滋賀県東近江市にあるヒトミワイナリー。
滋賀県と言えば琵琶湖という安直なイメージしか持ち合わせていなかったこともあり、ワイナリーがあると聞いて驚いた。滋賀県は中央に琵琶湖、その周囲に山地がある。東近江市は県の南東部に当たり、そのまま東に進めば三重県境の鈴鹿山脈に抜けるという位置関係で、東に山地、南東から北西に伸びる扇状地、そして西に琵琶湖岸に至る平地に大分される。

ヒトミワイナリーの目の前はブドウ畑ではなく田園風景が広がっており、決してワイン用ブドウを育てるのにベストな気候環境とは言えない。夏は非常に暑い。大雨や台風の被害も受ける(実際にブドウの木が倒れたこともあるそうだ)。水はけがいいとは言えない、等々。創業者が、地元の人に日常にワインがある生活の豊さを味わってもらいたいという思いで建てられたワイナリーということもあり、栽培環境という面では制限があるのは事実だ。

2017年に自社畑ができた。今、畑にはマスカット・ベイリーA、メルロー、シラー、カベルネ・サントリー、シャルドネ、ソーヴィニヨン・ブランが植えられている。

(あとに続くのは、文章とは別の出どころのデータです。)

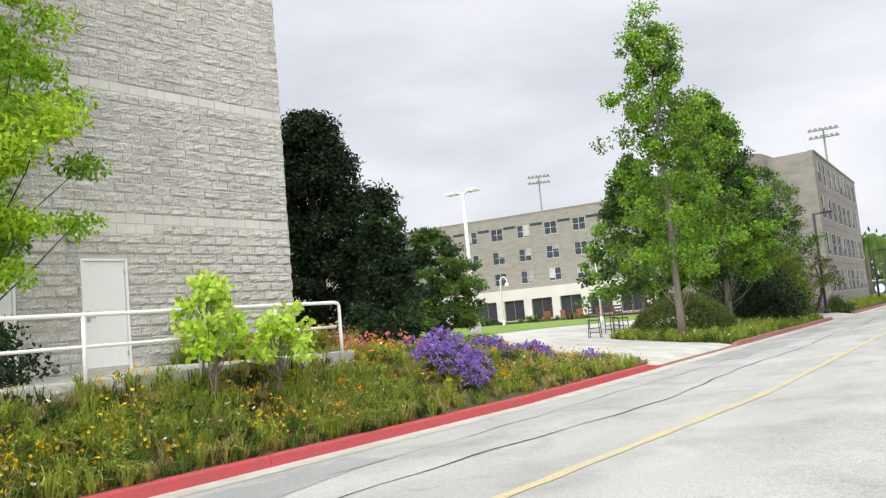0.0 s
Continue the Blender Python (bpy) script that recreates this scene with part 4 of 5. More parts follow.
marker = thing("marker_post", pose(2.66, 27.3, 0.0), "slim black post with a narrow vertical label", "post")
part("base", disc((0, 0, 0), 0.16, 0.13, 0.02, 16), DARK_METAL, marker)
part("post", tube([(0, 0, 0.0), (0, 0, 1.36)], 0.02, 8), DARK_METAL, marker)
part("panel", bx((-0.045, -0.035, 0.75), (0.045, 0.02, 1.3), 0.006), DARK_METAL, marker)
part("label_strip", bx((-0.018, -0.038, 0.8), (0.022, -0.0355, 1.22)), SIGN_WHITE, marker, "white and pink label strip")
part("cap", bx((-0.09, -0.04, 1.34), (0.05, 0.03, 1.385), 0.008), GREY_METAL, marker)

vent_pipe = thing("vent_pipe", pose(9.35, 29.6, 0.0), "grey capped vent pipe behind the garden wall", "pipe")
part("pipe", tube([(0, 0, 0), (0, 0, 1.36)], 0.1, 14), GREY_METAL, vent_pipe)
part("cap", tube([(0, 0, 1.36), (0, 0, 1.42)], 0.1, 14, None, [0.1, 0.06]), DARK_METAL, vent_pipe)

# tall stools on the plaza
def stool(x, y, turn, label):
    z = plaza_z(x, y) + 0.02
    ob = thing("bar_chair", pose(x, y, z, 0, 0, turn), label, "chair", "plaza chairs")
    for a, b in ((-1, -1), (1, -1), (-1, 1), (1, 1)):
        part("leg", tube([(a * 0.24, b * 0.22, 0), (a * 0.2, b * 0.18, 0.72 if b < 0 else 1.3)], 0.018, 6), DARK_METAL, ob)
    part("seat", bx((-0.23, -0.22, 0.7), (0.23, 0.22, 0.74), 0.012), DARK_METAL, ob)
    for z0 in (0.22, 0.4):
        part("rung", tube([(-0.23, -0.2, z0), (0.23, -0.2, z0)], 0.014, 6), DARK_METAL, ob)
        part("rung", tube([(-0.23, 0.2, z0), (0.23, 0.2, z0)], 0.014, 6), DARK_METAL, ob)
        part("rung", tube([(-0.23, -0.2, z0), (-0.23, 0.2, z0)], 0.014, 6), DARK_METAL, ob)
    for z0 in (0.95, 1.08, 1.22):
        part("back_slat", bx((-0.2, 0.17, z0), (0.2, 0.2, z0 + 0.06), 0.006), DARK_METAL, ob)
    return ob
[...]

滋賀県の夏は非常に暑く同じシャルドネでも、青りんごや柑橘系といった冷涼な地域で栽培されたものが持つ香りではなく、温暖な地域独特のパッションフルーツやパイナップルといったトロピカル・フルーツを思わせる香りが出る。温暖な地域で栽培する際に重要になってくるのが、果実のアロマやタンニンと酸味のバランスだ。ブドウが色付き、成熟が進むと糖度は上がり、酸味が下がる。一方、果実のアロマやタンニンは成熟期にじっくりと醸成される。寒暖差のない温暖な地域では糖度が上がって酸味が下がるタイミングが比較的早くに訪れるが、その時点では果実のアロマやタンニンが未発達ということが起こりがちなのだ。

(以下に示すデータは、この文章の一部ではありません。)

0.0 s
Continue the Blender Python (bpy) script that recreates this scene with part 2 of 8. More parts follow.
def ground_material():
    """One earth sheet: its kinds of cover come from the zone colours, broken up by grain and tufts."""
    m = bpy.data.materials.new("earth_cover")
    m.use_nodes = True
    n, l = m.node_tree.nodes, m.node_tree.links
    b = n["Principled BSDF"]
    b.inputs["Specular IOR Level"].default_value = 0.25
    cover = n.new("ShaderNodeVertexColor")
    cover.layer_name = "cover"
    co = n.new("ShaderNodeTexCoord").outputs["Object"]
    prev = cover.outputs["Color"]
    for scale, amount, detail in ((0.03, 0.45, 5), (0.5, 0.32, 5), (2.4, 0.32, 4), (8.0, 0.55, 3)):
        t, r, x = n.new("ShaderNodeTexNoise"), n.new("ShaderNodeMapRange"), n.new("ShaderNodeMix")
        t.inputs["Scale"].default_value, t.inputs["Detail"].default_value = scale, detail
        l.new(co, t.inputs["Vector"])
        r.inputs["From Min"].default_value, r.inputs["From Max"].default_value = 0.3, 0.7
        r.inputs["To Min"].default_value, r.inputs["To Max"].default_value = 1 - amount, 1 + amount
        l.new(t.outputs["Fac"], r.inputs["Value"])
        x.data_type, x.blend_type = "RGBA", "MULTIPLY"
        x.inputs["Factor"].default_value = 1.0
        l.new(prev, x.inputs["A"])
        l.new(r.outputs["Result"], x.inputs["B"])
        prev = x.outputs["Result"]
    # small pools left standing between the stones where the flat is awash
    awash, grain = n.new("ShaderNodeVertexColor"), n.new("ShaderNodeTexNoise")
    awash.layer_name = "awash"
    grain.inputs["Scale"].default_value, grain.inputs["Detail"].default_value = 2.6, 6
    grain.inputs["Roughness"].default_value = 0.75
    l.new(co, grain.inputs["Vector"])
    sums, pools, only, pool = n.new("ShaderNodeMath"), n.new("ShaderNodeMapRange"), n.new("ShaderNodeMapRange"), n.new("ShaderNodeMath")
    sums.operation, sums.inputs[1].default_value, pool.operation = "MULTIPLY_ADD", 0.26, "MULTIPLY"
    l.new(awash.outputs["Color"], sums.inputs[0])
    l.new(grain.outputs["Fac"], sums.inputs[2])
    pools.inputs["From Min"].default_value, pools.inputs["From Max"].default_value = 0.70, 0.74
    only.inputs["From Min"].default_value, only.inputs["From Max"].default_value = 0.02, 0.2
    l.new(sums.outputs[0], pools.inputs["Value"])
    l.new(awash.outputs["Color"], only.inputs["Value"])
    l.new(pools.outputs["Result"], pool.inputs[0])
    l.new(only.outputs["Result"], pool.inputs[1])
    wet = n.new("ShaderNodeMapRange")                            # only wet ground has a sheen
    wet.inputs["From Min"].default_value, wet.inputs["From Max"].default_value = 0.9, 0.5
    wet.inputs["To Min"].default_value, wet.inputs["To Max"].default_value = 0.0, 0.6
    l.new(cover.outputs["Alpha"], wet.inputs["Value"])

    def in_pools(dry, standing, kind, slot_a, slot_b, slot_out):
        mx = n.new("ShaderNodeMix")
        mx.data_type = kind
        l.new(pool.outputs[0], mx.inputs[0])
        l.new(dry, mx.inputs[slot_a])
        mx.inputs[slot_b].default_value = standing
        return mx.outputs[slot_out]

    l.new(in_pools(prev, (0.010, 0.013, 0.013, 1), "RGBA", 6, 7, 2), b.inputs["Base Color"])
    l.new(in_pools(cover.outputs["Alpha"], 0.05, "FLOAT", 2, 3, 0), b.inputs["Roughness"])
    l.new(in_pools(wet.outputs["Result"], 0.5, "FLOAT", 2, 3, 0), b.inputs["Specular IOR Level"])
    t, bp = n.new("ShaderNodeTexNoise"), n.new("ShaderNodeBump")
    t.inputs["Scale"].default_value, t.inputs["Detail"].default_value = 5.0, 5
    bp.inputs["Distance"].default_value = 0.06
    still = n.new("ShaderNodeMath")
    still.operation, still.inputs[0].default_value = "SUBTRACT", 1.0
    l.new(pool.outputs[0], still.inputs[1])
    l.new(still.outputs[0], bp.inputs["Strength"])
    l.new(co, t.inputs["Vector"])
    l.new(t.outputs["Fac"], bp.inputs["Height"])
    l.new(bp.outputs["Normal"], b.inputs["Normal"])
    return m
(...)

そのような難しい環境下でヒトミワイナリーが注目しているのが、カベルネ・サントリーという品種だ。サントリーが、ブラック・クイーンとカベルネ・ソーヴィニョンを掛け合わせて作った品種で、酸持ちが良いという特徴がある。この品種が、温暖な滋賀の気候とマッチするということで、自社農園で収穫(=仏語:recolte)したブドウを使ったワインとして販売している「Recolte」シリーズで頻繁に使われる品種となっている。カベルネ・サントリーが商品化されているのはヒトミワイナリーのみとのことで、是非とも一度味わいたい一本だ。

ヒトミワイナリーのワインと言えば、「100%国産のブドウ」からできた「にごりワイン」だ。

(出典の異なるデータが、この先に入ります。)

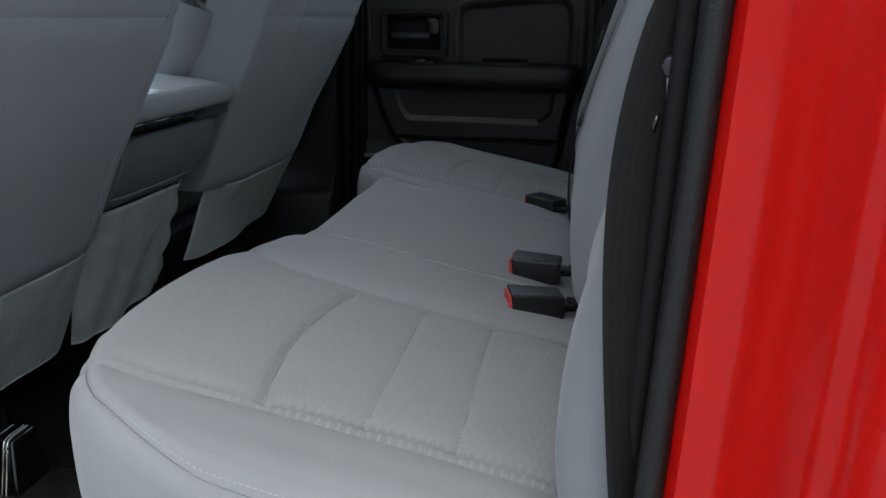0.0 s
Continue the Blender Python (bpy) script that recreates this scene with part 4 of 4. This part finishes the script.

創業当時からこのスタイルだったかというと、そういう訳ではない。自分達が思う「美味しい」を追求する過程で行った様々な試行錯誤や英断によって、今のスタイルに行き着いたのだ。
2006年ヒトミワイナリーの製造するワインは全て、濾過しない「にごりワイン」になった。16年前の当時では珍しいにごりワイン専門のワイナリーだ。
この濁りの正体は、食物繊維や野生酵母なのだが、通常、ワインはこれらを濾過して取り除き、雑味のない味わいを作り上げていく。雑味はなくなるが、独特の香りや複雑さは減っていく。ワイナリー設立当初は一般的なワインを造っていたが、納得できる出来栄えではなかった。試行錯誤を繰り返す中、濾過する前のにごりワインをお客様に試してもらったところ反響が大きく、にごりワインのみを提供するスタイルに会社の舵を切ったという。